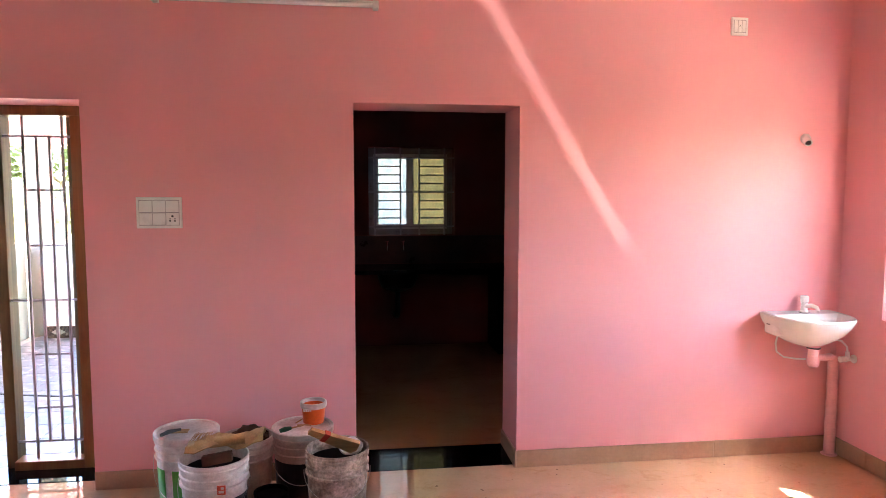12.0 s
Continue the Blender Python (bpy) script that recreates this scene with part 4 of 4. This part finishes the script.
def bucket(x, y, r, h, mat, label, lid=None, bands=(), fill=None, handle=0.0):
    """Ribbed 20-litre bucket, wider at the rim; bands: (bottom, top, material, from angle, to angle)."""
    root = thing("paint_bucket", (x, y, 0), label, "bucket", "paint buckets by the wall")
    rb = r * 0.86

    def rad(z):
        return rb + (r * 0.97 - rb) * z / h

    bm = bmesh.new()
    prof = [(0, rb * 0.96), (0.008, rb)]
    prof += [(h * f, rad(h * f)) for f in (0.25, 0.5, 0.66)]
    for f in (0.70, 0.80, 0.90):
        prof += [(h * f, rad(h * f)), (h * f + 0.004, r * 1.0), (h * f + 0.012, r * 1.0), (h * f + 0.016, rad(h * f + 0.016))]
    prof += [(h - 0.010, r * 0.97), (h - 0.008, r), (h, r), (h, r * 0.955)]
    if not lid:
        prof += [(h - 0.02, r * 0.94), (h * 0.80, r * 0.90)]
    lathe(bm, (x, y, 0), (0, 0, 1), prof, 36)
    part("body", bm, mat, root, smooth=True)
    if lid:
        bm = bmesh.new()
        lathe(bm, (x, y, h + 0.001), (0, 0, 1), [(-0.022, r * 1.015), (-0.020, r * 1.03), (0.004, r * 1.03), (0.008, r * 1.0), (0.008, r * 0.90), (0.001, r * 0.88), (0.001, 0.02)], 36)
        part("lid", bm, lid, root, "scuffed lid", True)
    if fill:
        bm = bmesh.new()
        lathe(bm, (x, y, h * 0.84), (0, 0, 1), [(0, r * 0.895), (0.004, r * 0.895), (0.012, r * 0.5), (0.006, 0.02)], 24)
        part("contents", bm, fill, root, "dried dark paint inside", True)
    for z0, z1, bmat, a0, a1 in bands:
        bm = bmesh.new()
        n = 20
        for i in range(n):
            p, q = radians(a0 + (a1 - a0) * i / n), radians(a0 + (a1 - a0) * (i + 1) / n)
            quad = [(x + (rad(z) + 0.0015) * math.cos(a), y + (rad(z) + 0.0015) * math.sin(a), z) for a, z in ((p, z0), (q, z0), (q, z1), (p, z1))]
            bm.faces.new([bm.verts.new(c) for c in quad])
        bmesh.ops.remove_doubles(bm, verts=list(bm.verts), dist=0.0001)
        part("label_band", bm, bmat, root, "printed label")
    if handle:
        bm = bmesh.new()
        s = 1
        pts = []
        for k in range(17):
            a = math.pi * k / 16
            pts.append((x + r * 1.04 * math.cos(a), y + (r * 1.05) * math.sin(a) * s, h * 0.74 - handle * math.sin(a)))
        tube(bm, pts, 0.0015, 6)
        part("wire_handle", bm, CHROME, root, "thin wire handle", True)
    return root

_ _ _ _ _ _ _

GIVEN TASK ▸
Omit every picture, then reproduce the rest of the listing exactly.

WRITTEN SOLUTION ▸
12.0 s
Continue the Blender Python (bpy) script that recreates this scene with part 4 of 4. This part finishes the script.
def bucket(x, y, r, h, mat, label, lid=None, bands=(), fill=None, handle=0.0):
    """Ribbed 20-litre bucket, wider at the rim; bands: (bottom, top, material, from angle, to angle)."""
    root = thing("paint_bucket", (x, y, 0), label, "bucket", "paint buckets by the wall")
    rb = r * 0.86

    def rad(z):
        return rb + (r * 0.97 - rb) * z / h

    bm = bmesh.new()
    prof = [(0, rb * 0.96), (0.008, rb)]
    prof += [(h * f, rad(h * f)) for f in (0.25, 0.5, 0.66)]
    for f in (0.70, 0.80, 0.90):
        prof += [(h * f, rad(h * f)), (h * f + 0.004, r * 1.0), (h * f + 0.012, r * 1.0), (h * f + 0.016, rad(h * f + 0.016))]
    prof += [(h - 0.010, r * 0.97), (h - 0.008, r), (h, r), (h, r * 0.955)]
    if not lid:
        prof += [(h - 0.02, r * 0.94), (h * 0.80, r * 0.90)]
    lathe(bm, (x, y, 0), (0, 0, 1), prof, 36)
    part("body", bm, mat, root, smooth=True)
    if lid:
        bm = bmesh.new()
        lathe(bm, (x, y, h + 0.001), (0, 0, 1), [(-0.022, r * 1.015), (-0.020, r * 1.03), (0.004, r * 1.03), (0.008, r * 1.0), (0.008, r * 0.90), (0.001, r * 0.88), (0.001, 0.02)], 36)
        part("lid", bm, lid, root, "scuffed lid", True)
    if fill:
        bm = bmesh.new()
        lathe(bm, (x, y, h * 0.84), (0, 0, 1), [(0, r * 0.895), (0.004, r * 0.895), (0.012, r * 0.5), (0.006, 0.02)], 24)
        part("contents", bm, fill, root, "dried dark paint inside", True)
    for z0, z1, bmat, a0, a1 in bands:
        bm = bmesh.new()
        n = 20
        for i in range(n):
            p, q = radians(a0 + (a1 - a0) * i / n), radians(a0 + (a1 - a0) * (i + 1) / n)
            quad = [(x + (rad(z) + 0.0015) * math.cos(a), y + (rad(z) + 0.0015) * math.sin(a), z) for a, z in ((p, z0), (q, z0), (q, z1), (p, z1))]
            bm.faces.new([bm.verts.new(c) for c in quad])
        bmesh.ops.remove_doubles(bm, verts=list(bm.verts), dist=0.0001)
        part("label_band", bm, bmat, root, "printed label")
    if handle:
        bm = bmesh.new()
        s = 1
        pts = []
        for k in range(17):
            a = math.pi * k / 16
            pts.append((x + r * 1.04 * math.cos(a), y + (r * 1.05) * math.sin(a) * s, h * 0.74 - handle * math.sin(a)))
        tube(bm, pts, 0.0015, 6)
        part("wire_handle", bm, CHROME, root, "thin wire handle", True)
    return root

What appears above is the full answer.